According to the fundamental theorem of algebra, how many roots does the polynomial #f(x)=x^4+3x^2+7# have over the complex numbers, and counting roots with multiplicity greater than one as distinct? (i.e #f(x)=x^2# has two roots, both are zero).

1 Answer
Dec 14, 2017

#4#

Explanation:

The fundamental theorem of algebra (FTOA) tells us that a polynomial of degree #n>0# with complex (possibly real) coefficients has a zero in the complex numbers.

A straightforward corollary of the FTOA, often stated as part of it, is that a polynomial of degree #n>0# with complex (possibly real) coefficients has exactly #n# complex (possibly real) zeros counting multiplicity.

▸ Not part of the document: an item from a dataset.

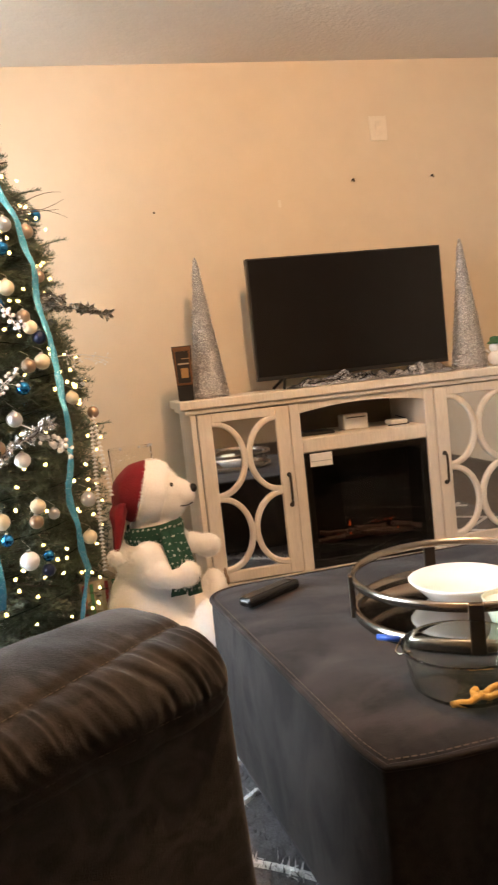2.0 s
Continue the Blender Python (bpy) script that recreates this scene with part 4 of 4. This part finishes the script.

In our example we are given:

#f(x) = x^4+3x^2+7#

which is of degree #4#.

Hence by the FTOA (and corollary) it has exactly #4# zeros counting multiplicity.

Bonus: Find the zeros

Note that:

#t^2+3t+7#

has discriminant:

#Delta = color(blue)(3)^2-4(color(blue)(1))(color(blue)(7)) = 9-28=-19#

Since #Delta < 0# this quadratic has a complex conjugate pair of non-real zeros.

So attempting to solve #x^4+3x^2+7=0# as a quadratic in #x^2# then taking the square roots would give us square roots of complex numbers to simplify.

Let's use another approach:

Since #f(x)# has no terms of odd degree, it will factor in the form:

#x^4+3x^2+7 = (x^2-kx+sqrt(7))(x^2+kx+sqrt(7))#

#color(white)(x^4+3x^2+7) = x^4+(2sqrt(7)-k^2)x^2+7#

Putting:

#2sqrt(7)-k^2 = 3#

we find:

#k^2 = 2sqrt(7)-3#

So:

#k = +-sqrt(2sqrt(7)-3)#

So:

#x^4+3x^2+7 = (x^2-sqrt(2sqrt(7)-3)x+sqrt(7))(x^2+sqrt(2sqrt(7)-3)x+sqrt(7))#

Hence zeros given by the quadratic formula:

#x = 1/2(+-sqrt(2sqrt(7)-3)+-sqrt(2sqrt(7)+3)i)#